When data is replicated across N nodes, requiring all of them to confirm a write makes you fragile — one slow or dead node blocks everything. Requiring one is fast but lets replicas disagree. A quorum is the middle path: require a majority (or a configured minimum) of nodes to agree, so the system tolerates some failures while still guaranteeing consistency.

The R + W > N rule

With N replicas, you choose how many must acknowledge:

  • W — nodes that must confirm a write before it’s considered successful.
  • R — nodes that must respond to a read.

The key inequality:

W + R > N guarantees every read overlaps at least one node that saw the latest write — so reads can’t miss it.

Example: N = 3. Pick W = 2, R = 22 + 2 > 3, so any read set and any write set share a node. You get strong consistency while tolerating one node down, because you never needed all three.

Tuning R and W

The same machinery lets you slide along the latency/consistency dial:

  • Write-heavy, want fast writes: small W (e.g. W = 1), larger R. Writes ack quickly; reads work harder to stay consistent.
  • Read-heavy, want fast reads: small R (e.g. R = 1), larger W. Reads are cheap; writes must reach more nodes.
  • Maximize availability (accept eventual consistency): pick W + R ≤ N (e.g. W = 1, R = 1) — fast and always-on, but a read can miss a recent write.

This is exactly the tunable consistency in Dynamo-style stores (Cassandra, DynamoDB).

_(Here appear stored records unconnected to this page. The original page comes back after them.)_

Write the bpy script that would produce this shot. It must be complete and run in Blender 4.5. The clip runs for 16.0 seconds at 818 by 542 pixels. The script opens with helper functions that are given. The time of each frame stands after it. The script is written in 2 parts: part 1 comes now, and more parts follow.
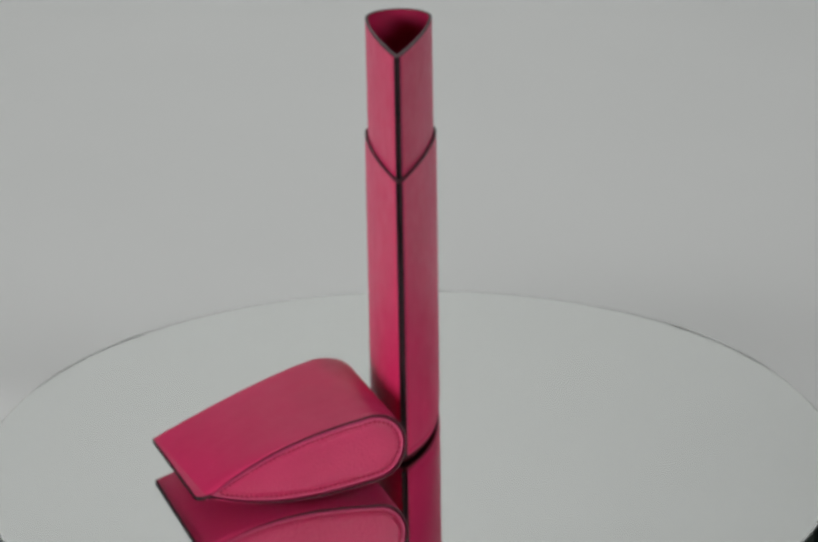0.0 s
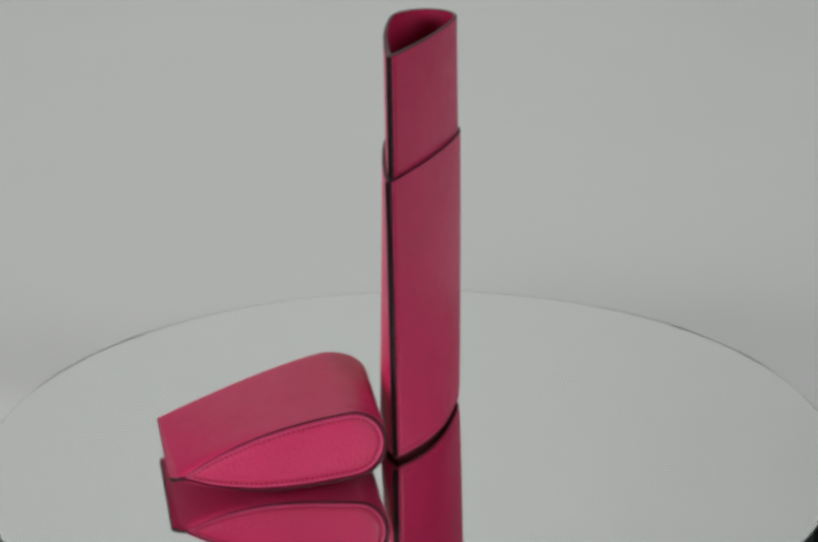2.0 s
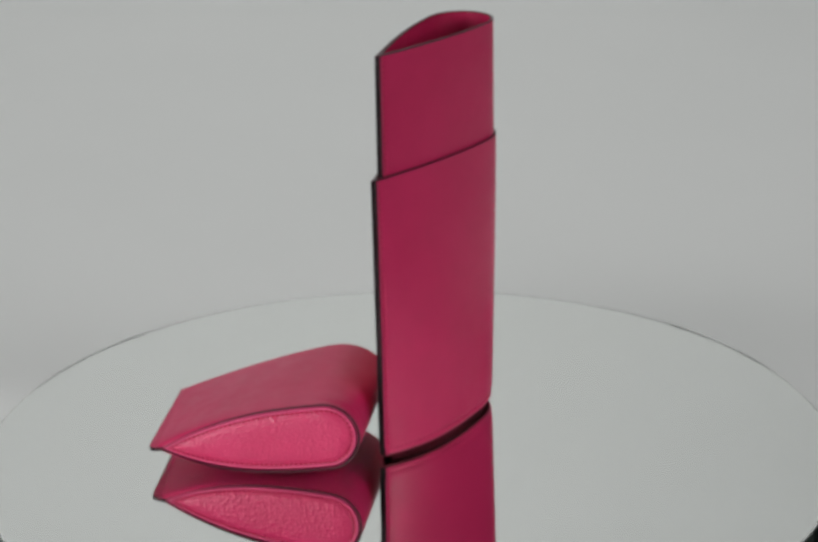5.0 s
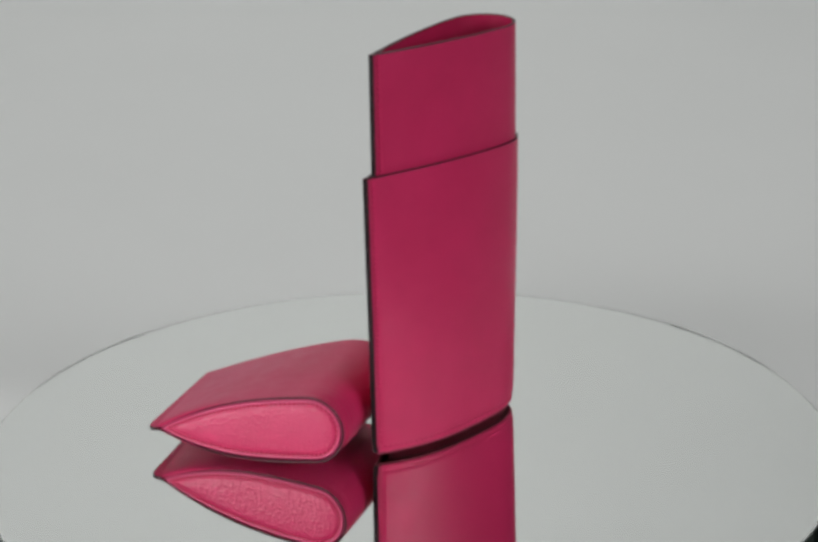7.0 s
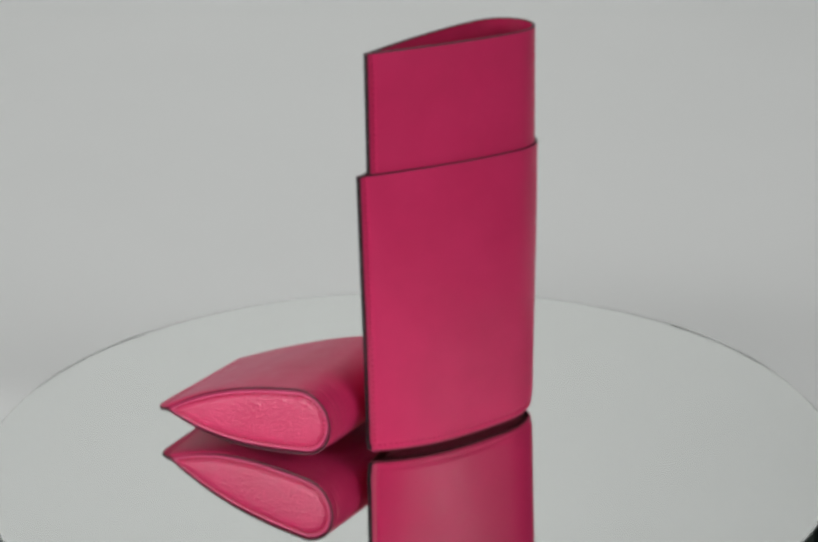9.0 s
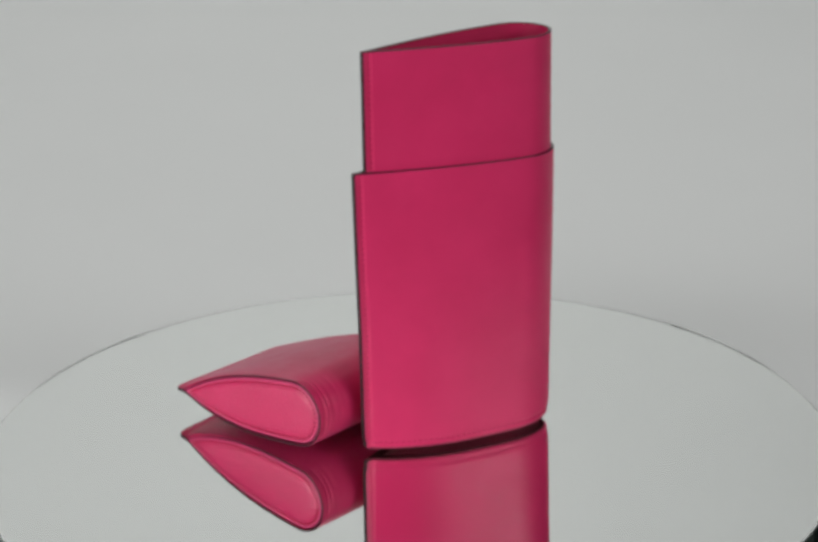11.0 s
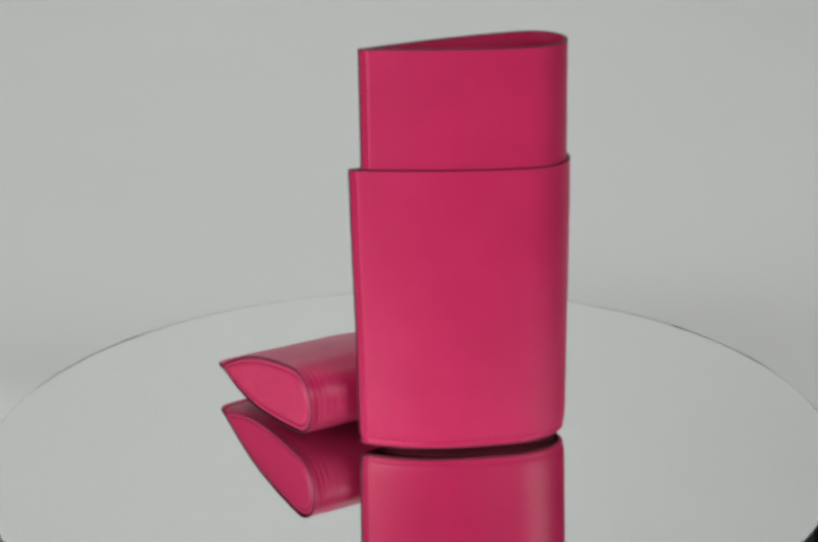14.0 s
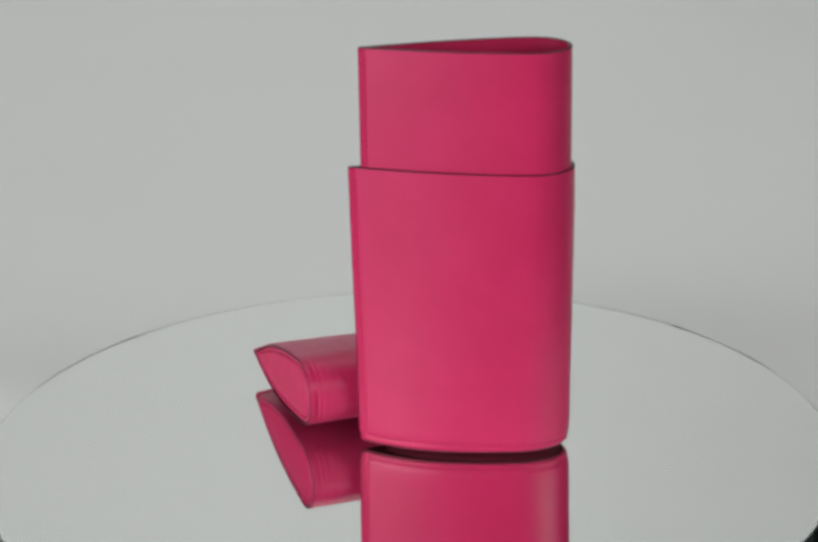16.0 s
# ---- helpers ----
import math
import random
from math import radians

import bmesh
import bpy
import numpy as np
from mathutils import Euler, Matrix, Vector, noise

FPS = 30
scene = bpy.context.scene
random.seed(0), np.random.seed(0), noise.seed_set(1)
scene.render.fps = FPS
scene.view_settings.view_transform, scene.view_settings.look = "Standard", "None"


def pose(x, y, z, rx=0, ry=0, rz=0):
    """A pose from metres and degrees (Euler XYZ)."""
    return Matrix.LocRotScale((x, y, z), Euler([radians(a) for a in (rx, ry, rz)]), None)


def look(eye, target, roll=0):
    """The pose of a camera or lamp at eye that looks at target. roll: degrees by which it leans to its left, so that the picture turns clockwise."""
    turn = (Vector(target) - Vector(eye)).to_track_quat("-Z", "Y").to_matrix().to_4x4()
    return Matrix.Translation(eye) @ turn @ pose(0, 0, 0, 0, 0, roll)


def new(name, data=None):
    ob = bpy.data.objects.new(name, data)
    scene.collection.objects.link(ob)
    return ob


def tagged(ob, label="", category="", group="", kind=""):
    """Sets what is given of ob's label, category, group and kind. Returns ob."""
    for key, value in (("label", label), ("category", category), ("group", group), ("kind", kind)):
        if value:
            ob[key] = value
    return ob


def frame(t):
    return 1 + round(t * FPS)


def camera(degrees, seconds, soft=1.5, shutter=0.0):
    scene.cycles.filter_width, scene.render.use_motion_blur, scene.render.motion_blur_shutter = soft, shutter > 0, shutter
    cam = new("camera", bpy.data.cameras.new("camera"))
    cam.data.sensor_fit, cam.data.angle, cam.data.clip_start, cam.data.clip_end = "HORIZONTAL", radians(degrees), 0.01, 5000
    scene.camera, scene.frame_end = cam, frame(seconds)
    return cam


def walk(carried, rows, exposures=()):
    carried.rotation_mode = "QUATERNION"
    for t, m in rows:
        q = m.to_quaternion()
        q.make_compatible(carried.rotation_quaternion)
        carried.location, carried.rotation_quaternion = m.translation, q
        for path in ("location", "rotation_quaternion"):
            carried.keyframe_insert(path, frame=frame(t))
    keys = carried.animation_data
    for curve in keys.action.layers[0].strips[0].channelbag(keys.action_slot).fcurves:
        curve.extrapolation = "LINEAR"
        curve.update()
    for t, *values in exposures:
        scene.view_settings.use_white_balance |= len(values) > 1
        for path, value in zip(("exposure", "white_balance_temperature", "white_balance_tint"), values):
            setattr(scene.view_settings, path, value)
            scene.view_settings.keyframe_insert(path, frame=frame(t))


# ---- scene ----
# The camera stands still; the mirror plate turns with what lies on it.
SECONDS = 16.0
cam = camera(21.98, SECONDS, soft=3.7)
EYE = look((0.0, -0.71336, 0.32759), (0.00172, -0.05581, 0.08754), -1.035)
walk(cam, [(0.0, EYE), (SECONDS, EYE)], exposures=[(0.0, -0.17), (3.5, -0.12), (7.0, -0.04), (9.0, 0.03), (SECONDS, 0.01)])
SPIN = -5.6663  # degrees a second

# ---- world and lights ----
world = bpy.data.worlds.new("studio")
scene.world = world
world.use_nodes = True
world.node_tree.nodes["Background"].inputs[0].default_value = (0.9, 1.0, 0.95, 1)
world.node_tree.nodes["Background"].inputs[1].default_value = 0.05


def softbox(name, eye, target, width, height, watts):
    data = bpy.data.lights.new(name, "AREA")
    data.shape, data.size, data.size_y = "RECTANGLE", width, height
    data.energy = watts
    ob = new(name, data)
    ob.matrix_basis = look(eye, target)
    return ob


softbox("softbox_key", (-1.19, -1.07, 0.28), (0.0, 0.0, 0.06), 1.2, 0.6, 22.0)
softbox("softbox_side", (0.95, -0.74, 0.58), (0.0, 0.0, 0.06), 0.70, 0.5, 6.0)
softbox("softbox_backdrop", (-0.10, 0.6, 1.4), (-0.06, 0.9, 0.0), 1.6, 0.5, 7.5)


# ---- materials ----
class Nodes:
    """A small helper to write node materials in few lines."""

    def __init__(self, name):
        self.mat = bpy.data.materials.new(name)
        self.mat.use_nodes = True
        self.tree = self.mat.node_tree
        self.bsdf = self.tree.nodes["Principled BSDF"]
        self.coord = self.add("ShaderNodeTexCoord")

    def add(self, kind, **inputs):
        node = self.tree.nodes.new(kind)
        for key, value in inputs.items():
            node.inputs[key.replace("_", " ")].default_value = value
        return node

    def link(self, a, b):
        self.tree.links.new(a, b)

    def noise(self, scale, detail=3.0, rough=0.55):
        n = self.add("ShaderNodeTexNoise", Scale=scale, Detail=detail, Roughness=rough)
        self.link(self.coord.outputs["Object"], n.inputs["Vector"])
        return n.outputs["Fac"]

    def ramp(self, fac, stops):
        n = self.add("ShaderNodeValToRGB")
        els = n.color_ramp.elements
        while len(els) < len(stops):
            els.new(0.5)
        for el, (pos, col) in zip(els, stops):
            el.position, el.color = pos, (*col, 1.0)
        self.link(fac, n.inputs["Fac"])
        return n.outputs["Color"]

    def span(self, fac, low, high, a, b):
        n = self.add("ShaderNodeMapRange")
        for i, v in enumerate((low, high, a, b), 1):
            n.inputs[i].default_value = v
        self.link(fac, n.inputs[0])
        return n.outputs[0]

    def bump(self, height, strength, distance, below=None):
        n = self.add("ShaderNodeBump", Strength=strength, Distance=distance)
        self.link(height, n.inputs["Height"])
        if below is not None:
            self.link(below, n.inputs["Normal"])
        return n.outputs["Normal"]


def leather(name, base, deep, rough, grain_scale, grain_depth, pebble=0.0, gloss=0.29, sheen=0.0):
    """Dyed calf leather: cloudy dye, fine hair-cell grain, faint rub marks."""
    m = Nodes(name)
    cloud = m.noise(55.0, 4.0)
    m.link(m.ramp(cloud, [(0.25, deep), (0.7, base)]), m.bsdf.inputs["Base Color"])
    rub = m.noise(160.0, 5.0, 0.65)
    m.link(m.span(rub, 0.3, 0.7, rough - 0.05, rough + 0.07), m.bsdf.inputs["Roughness"])
    v = m.add("ShaderNodeTexVoronoi")
    v.feature = "SMOOTH_F1"
    v.inputs["Scale"].default_value, v.inputs["Smoothness"].default_value = grain_scale, 0.3
    m.link(m.coord.outputs["Object"], v.inputs["Vector"])
    n1 = m.bump(v.outputs["Distance"], 0.35 + pebble, grain_depth)
    n2 = m.bump(m.noise(38.0, 2.0), 0.12, 0.0008, n1)
    m.link(n2, m.bsdf.inputs["Normal"])
    m.bsdf.inputs["Specular IOR Level"].default_value = gloss
    m.bsdf.inputs["Sheen Weight"].default_value = sheen
    m.bsdf.inputs["Sheen Roughness"].default_value = 0.3
    m.bsdf.inputs["Sheen Tint"].default_value = (1.0, 0.5, 0.9, 1)
    return m.mat


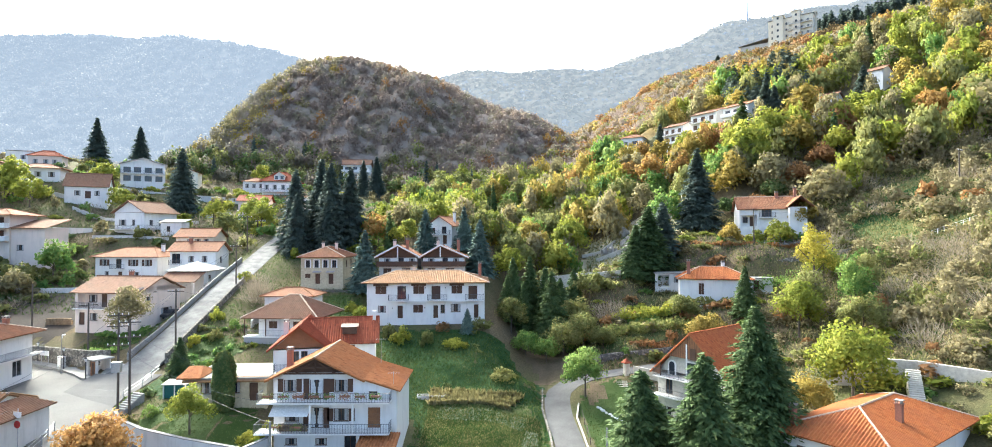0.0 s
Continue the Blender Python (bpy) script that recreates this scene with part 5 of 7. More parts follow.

Why a majority specifically

A majority quorum (more than N/2) guarantees any two quorums overlap, which is what prevents two conflicting decisions from both “winning.” It’s also why consensus systems and leader elections use majorities — and why clusters are usually sized odd (3, 5, 7): an odd count gives a clear majority and the best failure tolerance per node (a 5-node cluster survives 2 failures).

Where it shows up

  • Leaderless replication (Dynamo, Cassandra) — read/write quorums for tunable consistency.
  • Consensus / coordination (ZooKeeper, etcd, Raft) — a majority must agree to commit, electing leaders and preventing split-brain.
  • Leader election generally — a candidate needs majority votes to lead.

The interview cue

When you’ve replicated data and the interviewer probes “how do you stay consistent if a node is down?”, reach for quorums: “With N = 3 and R = W = 2, I tolerate one failure and still guarantee consistent reads; if I needed lower latency I’d relax R and accept eventual consistency.” That answer connects replication, consistency, and availability in one move.